La bombonera vacía

Ainhoa Fernández del Rincón

Profesora de Humanidades de la UFV

Ropa por los suelos, deberes por hacer, el hambre en los estómagos de mis hijos acechando para pedir su ración de cena correspondiente, preparar clases… Mi mente me exige, de nuevo, automatizar la voluntad volviendo a caer en ese hacer hacendoso que nos da la falsa sensación de servir y ser productivo, arrinconando el para qué de cada haciendo.

En ese momento una vocecilla apenada me hace levantar la cabeza. Me encuentro con la mirada lacrimógena y suplicante de una mini persona de 4 años que entre sollozos me dice “mamá, no quedan chocolatinas”. El mundo se le había venido encima. Su mayor deseo en ese momento, por el que llevaba esperando volver a casa todo el día, se había esfumado en 2 segundos. Su chocolatina, no estaba, la bombonera estaba vacía.

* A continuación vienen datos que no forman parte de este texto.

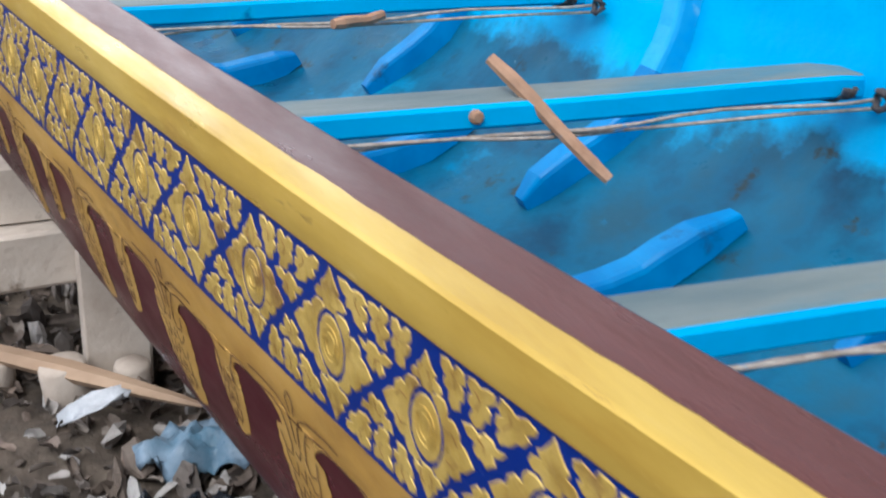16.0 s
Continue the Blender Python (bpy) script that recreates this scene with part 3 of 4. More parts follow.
def build_thwart(x, k, r):
    """A paddler's bench with rounded far end, worn top, a rope twisted tight under it by a toggle stick."""
    z = thwart_z(x)
    y0 = side_point(x, sheer(x) - z + 0.02, INNER).y - 0.01
    y1 = side_point(x, sheer(x) - z + 0.02, INNER, True).y - 0.035
    w, th = 0.088 + r.uniform(-0.005, 0.008), 0.040
    ys = [y0, y0 + 0.02] + [y0 + (y1 - y0) * i / 10 for i in range(1, 10)] + [y1 - 0.05, y1 - 0.02, y1 - 0.006, y1]
    v, idx = [], []
    for y in ys:
        e = max(0.0, (y - (y1 - 0.05)) / 0.05)
        ww, drop = w * (1 - 0.22 * e * e), 0.006 * e
        xr = lean_x(x, y) + 0.09 * (1.2 - y1)
        sag = 0.002 * noise.noise((y * 4, x, 1))
        for a, b in ((0, 0.2), (0.06, 0.04), (0.15, 0.0), (0.85, 0.0), (0.94, 0.04), (1, 0.2), (1, 0.85), (0.92, 1.0), (0.08, 1.0), (0, 0.85)):
            v.append((xr - (w - ww) / 2 - a * ww, y, z - drop - b * th + sag))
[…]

En ese momento, mi memoria viajó en el tiempo hasta revivir esas tardes en las que feliz, iba a visitar a mis abuelos. Subía emocionada las escaleras sabiendo que iba a un sitio seguro donde todo era siempre posible y maravilloso. Salvo cuando con ojos centelleantes de ilusión abría la bombonera del salón y descubría el vacío de su interior. Ahí la tristeza, me invadía. El amor por mis abuelos era indudable pero quizá, la alegría era mayor porque sabía que allí siempre iba a tener chocolate. Ese manjar que en el día a día de casa estaba vetado porque si no “no había quien nos durmiera después”.

En los sollozantes ojos de mi hija, recordé la desilusión que provocaba en mí la bombonera vacía. Me hacía sentirme menos amada porque mi deseo, ese que ya sabían mis abuelos de sobra, no estaba cumplido. Sin embargo, mi abuela hacía su magia y con mucha mano izquierda, abrazos y suavidad, llenaba la bombonera de nuevo. Sacaba de la chistera un bizcocho, un caramelo o cualquier otra cosa que le diera la excusa para estar conmigo y cuidarme haciéndome sonreír de nuevo. Y yo me sentía resurgir dejando la tristeza atrás. Con su envolvente abrazo, mi abuela sabía llenar de nuevo de esperanza el vacío de mi corazón. Todo el que puede sentir una niña pequeña que no entiende de trascendencia, pero sí de vínculos y para la que el hecho de que se acabe el chocolate es el mayor drama que se pueda experimentar.

Mi ser volvió al presente al escuchar la voz entrecortada de mi hija intentando comunicarse entre los hipos que provoca el llanto de la verdadera desesperación. Tentada estuve de abrir una nueva bolsa de dulces, calmar su capricho y proseguir con la tarea pues “se hacía tarde para la cena”. Abracé a mi hija. “¿Y si hacemos galletas y las guardamos en el bote? No es chocolate, pero están igual de ricas”. Divertirnos entre cacharros, ingredientes y manitas que todo lo ensucian, salirse una hora de la ruta marcada, volvió a llenar la bombonera. La suya y la mía, pues el hacer hacendoso suele vaciarme poco a poco -a veces de golpe- llevándome a ese sitio en el que la desesperanza sabe hacerse hueco en el corazón para llevarte al sinsentido en el que quiere que te pierdas. Sin embargo, es la misma vida la que da pistas y esa tarde entendí cómo mi pequeña me pedía consuelo y dar sentido a su desgracia. Igual que hago yo cuando miro al cielo enfadada reclamando luz -esa que ya sabe Él de sobra que necesito- cuando el modo automático me hace perder el rumbo y me dejo hundir en el miedo y la incertidumbre del peligro de preguntarme para qué tanto esfuerzo.

Quizá no era tan importante qué había en la bombonera de casa de mis abuelos, si no como era rellenada una y otra vez sin descanso ni florituras, desde la sencillez de lo pequeño, para mantener la esperanza y sostener el sentido del amor verdadero.